## Written exercise
Pick out each line of the records in which the word "Python" appears.

---------- Exercise data

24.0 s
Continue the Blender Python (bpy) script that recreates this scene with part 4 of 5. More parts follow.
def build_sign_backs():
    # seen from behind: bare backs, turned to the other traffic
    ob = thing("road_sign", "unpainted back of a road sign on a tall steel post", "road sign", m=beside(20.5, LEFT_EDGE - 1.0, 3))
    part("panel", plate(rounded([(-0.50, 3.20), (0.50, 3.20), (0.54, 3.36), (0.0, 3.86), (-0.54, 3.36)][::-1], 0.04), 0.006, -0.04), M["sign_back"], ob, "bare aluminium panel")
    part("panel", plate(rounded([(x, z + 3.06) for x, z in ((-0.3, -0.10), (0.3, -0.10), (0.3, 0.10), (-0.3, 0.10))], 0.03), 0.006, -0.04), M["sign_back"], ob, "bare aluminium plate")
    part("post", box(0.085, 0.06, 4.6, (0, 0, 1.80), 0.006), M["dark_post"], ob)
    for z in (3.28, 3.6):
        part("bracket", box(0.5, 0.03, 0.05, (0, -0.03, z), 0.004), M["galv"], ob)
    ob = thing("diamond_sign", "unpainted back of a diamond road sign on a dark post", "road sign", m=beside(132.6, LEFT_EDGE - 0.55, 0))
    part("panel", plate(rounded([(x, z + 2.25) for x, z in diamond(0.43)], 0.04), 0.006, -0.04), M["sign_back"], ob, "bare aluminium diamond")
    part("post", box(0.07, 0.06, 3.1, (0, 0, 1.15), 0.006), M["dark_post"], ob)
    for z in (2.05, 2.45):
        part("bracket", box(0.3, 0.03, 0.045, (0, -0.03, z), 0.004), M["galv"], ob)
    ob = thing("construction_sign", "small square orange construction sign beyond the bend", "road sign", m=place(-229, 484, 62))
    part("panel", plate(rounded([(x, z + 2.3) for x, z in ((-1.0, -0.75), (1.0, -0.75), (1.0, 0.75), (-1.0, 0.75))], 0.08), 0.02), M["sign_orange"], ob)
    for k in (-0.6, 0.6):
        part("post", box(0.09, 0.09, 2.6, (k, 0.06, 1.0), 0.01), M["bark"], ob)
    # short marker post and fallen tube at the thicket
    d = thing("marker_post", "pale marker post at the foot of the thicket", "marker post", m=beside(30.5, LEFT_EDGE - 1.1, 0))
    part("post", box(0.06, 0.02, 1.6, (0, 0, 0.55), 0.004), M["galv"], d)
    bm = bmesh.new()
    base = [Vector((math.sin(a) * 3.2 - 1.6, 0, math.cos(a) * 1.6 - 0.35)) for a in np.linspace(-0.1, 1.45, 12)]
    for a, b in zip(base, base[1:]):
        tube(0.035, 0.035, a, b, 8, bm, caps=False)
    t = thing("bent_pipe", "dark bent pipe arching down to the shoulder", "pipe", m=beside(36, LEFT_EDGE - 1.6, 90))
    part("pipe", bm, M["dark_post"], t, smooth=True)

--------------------
---------- Exercise data

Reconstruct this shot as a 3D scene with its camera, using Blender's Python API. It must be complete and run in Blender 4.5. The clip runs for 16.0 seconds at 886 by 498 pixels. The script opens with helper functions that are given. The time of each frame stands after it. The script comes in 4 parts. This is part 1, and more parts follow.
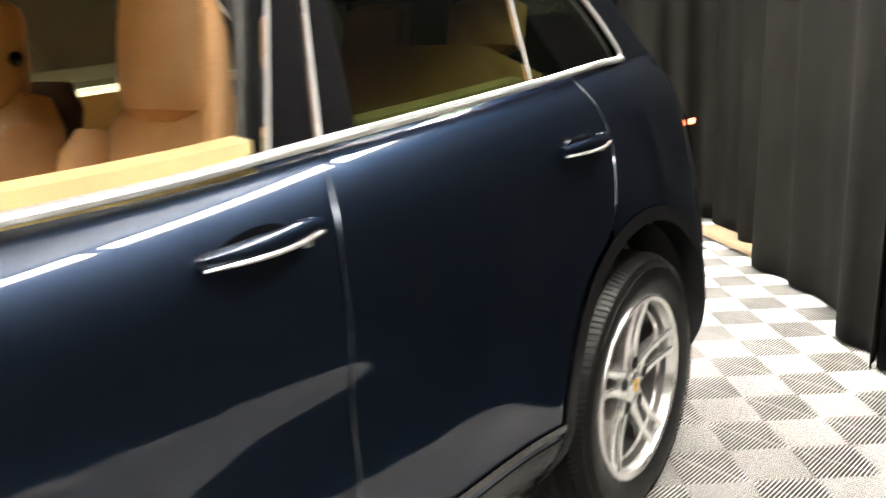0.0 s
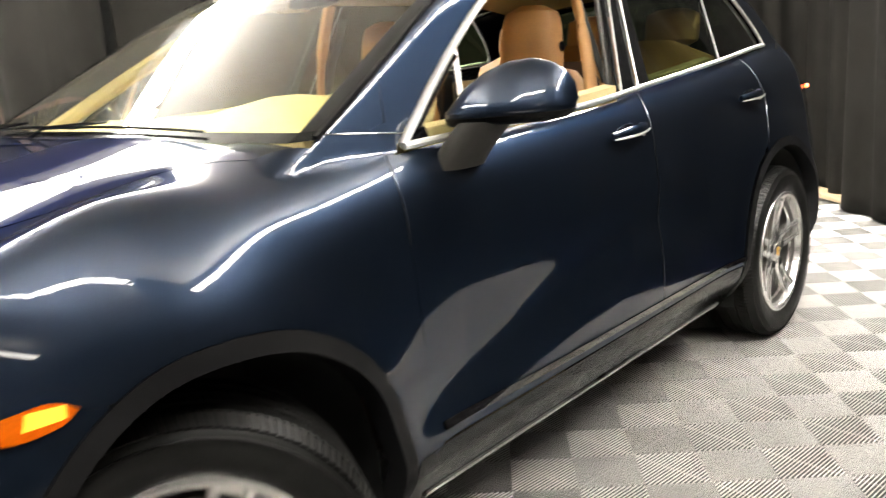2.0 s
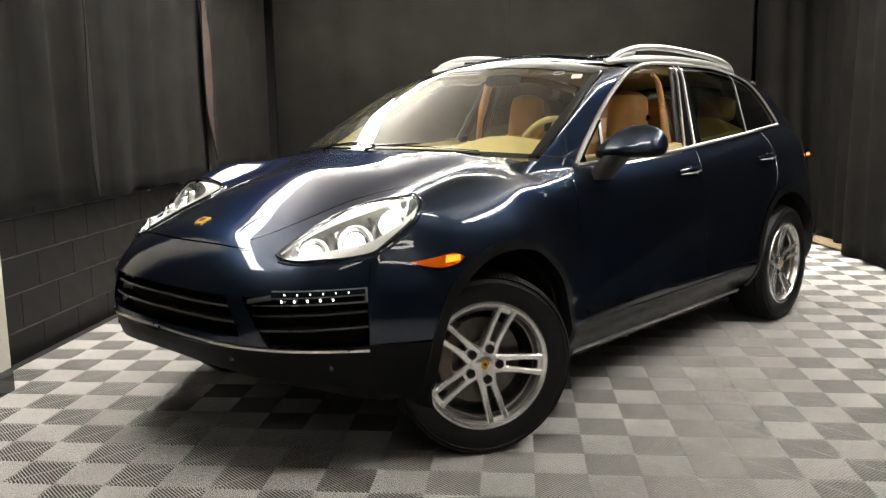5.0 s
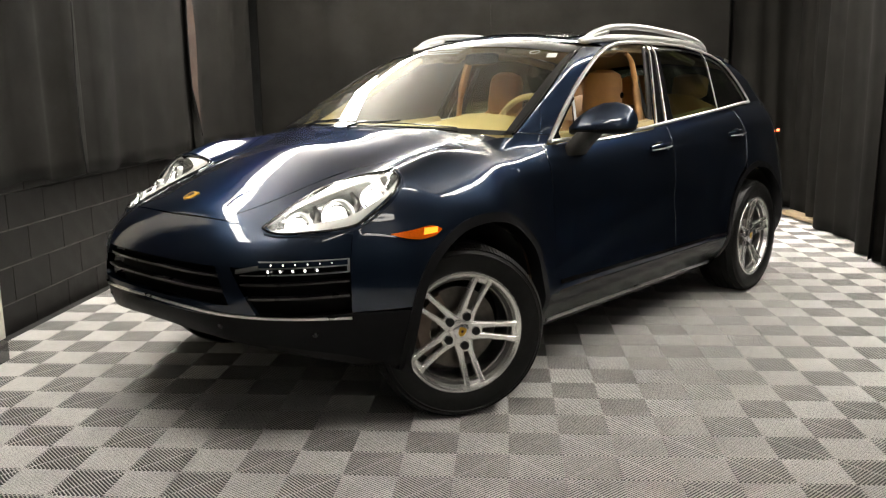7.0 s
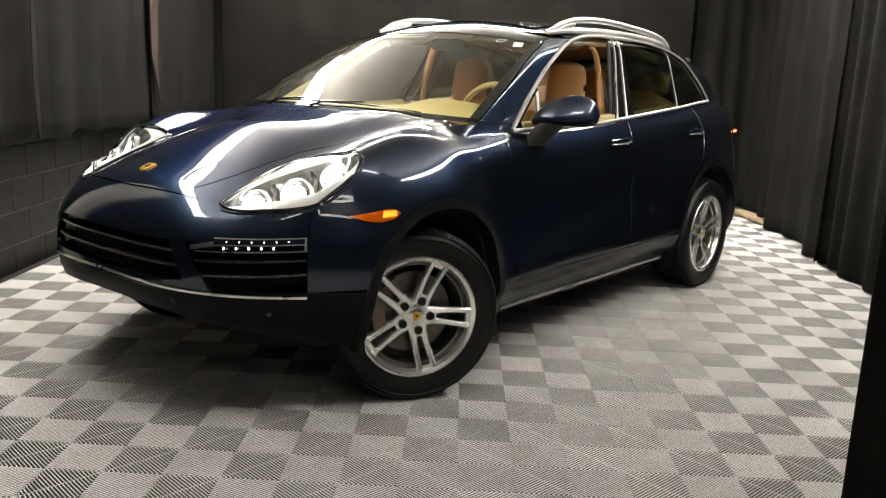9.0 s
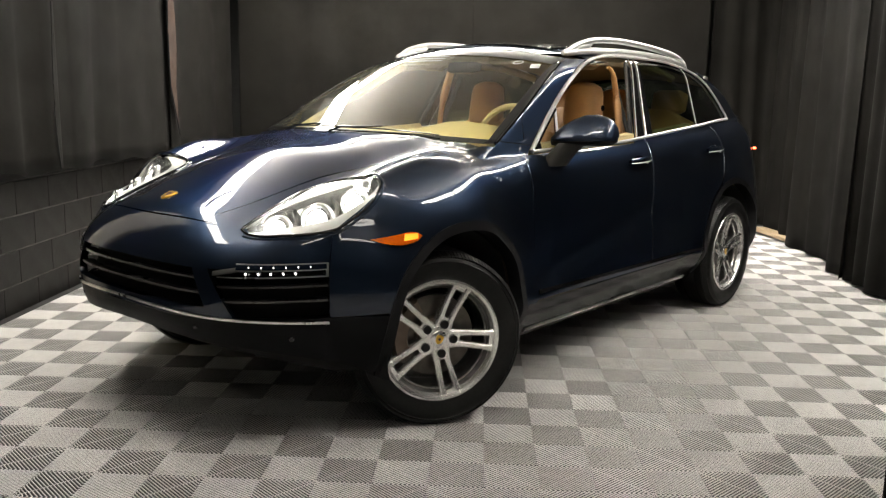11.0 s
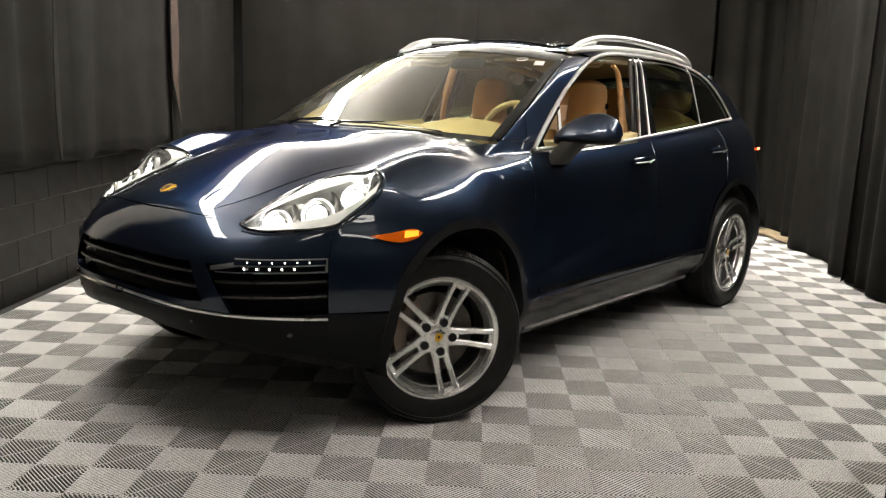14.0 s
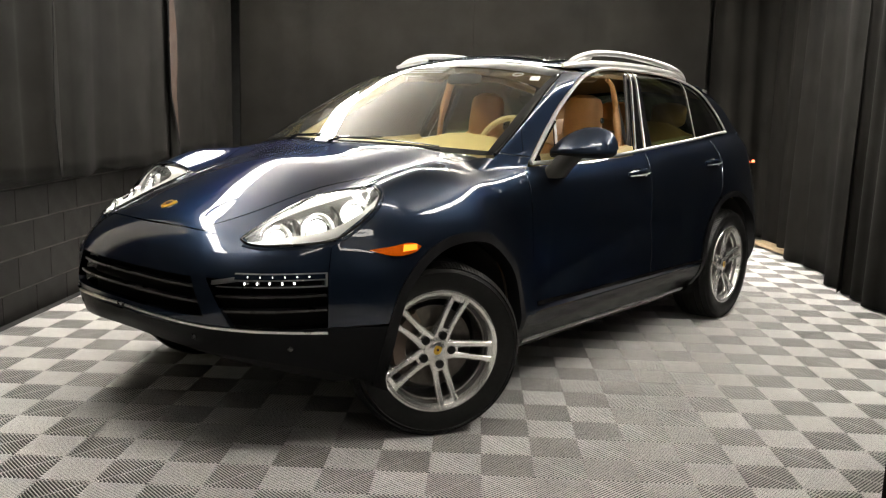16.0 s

--------------------
---------- Exercise data

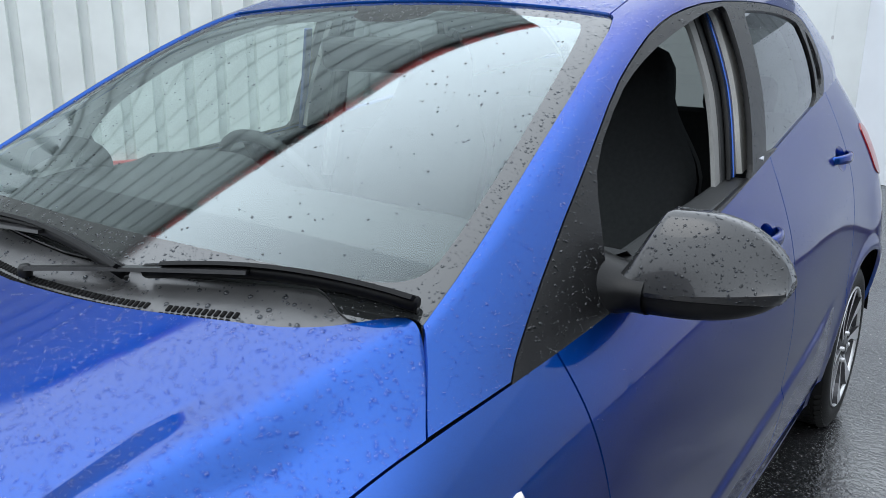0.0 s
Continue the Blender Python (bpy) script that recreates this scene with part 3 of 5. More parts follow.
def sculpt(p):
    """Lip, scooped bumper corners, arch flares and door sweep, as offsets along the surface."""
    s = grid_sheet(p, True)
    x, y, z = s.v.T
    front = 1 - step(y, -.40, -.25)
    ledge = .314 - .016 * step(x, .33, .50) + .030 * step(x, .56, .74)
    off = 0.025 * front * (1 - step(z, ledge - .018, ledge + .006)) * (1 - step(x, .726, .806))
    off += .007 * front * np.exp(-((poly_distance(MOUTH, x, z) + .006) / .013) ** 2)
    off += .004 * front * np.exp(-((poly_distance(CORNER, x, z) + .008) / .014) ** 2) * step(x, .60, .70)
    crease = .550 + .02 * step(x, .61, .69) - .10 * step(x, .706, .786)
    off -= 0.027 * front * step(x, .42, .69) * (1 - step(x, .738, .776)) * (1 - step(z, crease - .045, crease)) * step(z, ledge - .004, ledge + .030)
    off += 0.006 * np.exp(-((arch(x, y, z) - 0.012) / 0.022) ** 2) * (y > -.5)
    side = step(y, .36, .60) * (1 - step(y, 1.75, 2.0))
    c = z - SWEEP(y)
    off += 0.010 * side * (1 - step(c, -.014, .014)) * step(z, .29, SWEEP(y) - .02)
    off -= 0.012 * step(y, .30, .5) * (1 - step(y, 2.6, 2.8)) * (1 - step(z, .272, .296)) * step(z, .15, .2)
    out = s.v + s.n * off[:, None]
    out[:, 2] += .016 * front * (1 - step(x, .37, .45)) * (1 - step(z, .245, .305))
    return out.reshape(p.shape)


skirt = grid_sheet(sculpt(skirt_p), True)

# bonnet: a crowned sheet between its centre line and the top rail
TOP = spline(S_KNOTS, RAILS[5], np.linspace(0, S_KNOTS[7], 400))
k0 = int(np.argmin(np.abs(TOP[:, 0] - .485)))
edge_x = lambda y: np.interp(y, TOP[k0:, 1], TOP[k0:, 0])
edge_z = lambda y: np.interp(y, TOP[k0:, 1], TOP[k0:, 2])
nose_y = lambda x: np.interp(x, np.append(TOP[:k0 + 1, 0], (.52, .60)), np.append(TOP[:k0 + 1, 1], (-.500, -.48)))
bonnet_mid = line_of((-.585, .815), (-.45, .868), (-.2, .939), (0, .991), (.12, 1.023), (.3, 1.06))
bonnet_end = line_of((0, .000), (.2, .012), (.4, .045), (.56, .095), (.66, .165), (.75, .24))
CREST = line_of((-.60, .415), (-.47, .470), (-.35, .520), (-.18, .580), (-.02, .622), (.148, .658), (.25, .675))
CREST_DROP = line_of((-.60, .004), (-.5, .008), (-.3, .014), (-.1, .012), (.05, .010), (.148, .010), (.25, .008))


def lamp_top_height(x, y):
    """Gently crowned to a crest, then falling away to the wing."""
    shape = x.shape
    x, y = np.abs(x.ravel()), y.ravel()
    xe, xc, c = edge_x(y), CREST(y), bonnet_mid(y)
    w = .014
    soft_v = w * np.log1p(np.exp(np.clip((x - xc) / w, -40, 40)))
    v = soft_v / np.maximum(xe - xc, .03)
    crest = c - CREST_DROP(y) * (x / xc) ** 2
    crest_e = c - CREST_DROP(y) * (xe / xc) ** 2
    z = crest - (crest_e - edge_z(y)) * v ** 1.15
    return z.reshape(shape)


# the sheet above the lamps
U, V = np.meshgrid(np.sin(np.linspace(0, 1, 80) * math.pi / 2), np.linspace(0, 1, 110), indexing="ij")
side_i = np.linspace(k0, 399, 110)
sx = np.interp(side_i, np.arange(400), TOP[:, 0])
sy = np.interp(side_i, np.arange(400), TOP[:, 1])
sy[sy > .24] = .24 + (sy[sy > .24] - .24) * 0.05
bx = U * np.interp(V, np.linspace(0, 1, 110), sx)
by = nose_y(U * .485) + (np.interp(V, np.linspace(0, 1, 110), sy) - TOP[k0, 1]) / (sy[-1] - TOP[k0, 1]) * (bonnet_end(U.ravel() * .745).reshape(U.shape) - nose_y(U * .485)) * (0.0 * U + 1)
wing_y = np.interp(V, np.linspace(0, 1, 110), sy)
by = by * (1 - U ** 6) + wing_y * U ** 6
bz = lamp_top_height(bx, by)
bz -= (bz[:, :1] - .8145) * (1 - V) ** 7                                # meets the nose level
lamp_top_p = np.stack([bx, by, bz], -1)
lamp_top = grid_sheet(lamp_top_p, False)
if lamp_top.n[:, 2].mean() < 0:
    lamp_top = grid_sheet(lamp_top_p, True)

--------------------

## Response
Continue the Blender Python (bpy) script that recreates this scene with part 4 of 5. More parts follow.
Reconstruct this shot as a 3D scene with its camera, using Blender's Python API. It must be complete and run in Blender 4.5. The clip runs for 16.0 seconds at 886 by 498 pixels. The script opens with helper functions that are given. The time of each frame stands after it. The script comes in 4 parts. This is part 1, and more parts follow.
Continue the Blender Python (bpy) script that recreates this scene with part 3 of 5. More parts follow.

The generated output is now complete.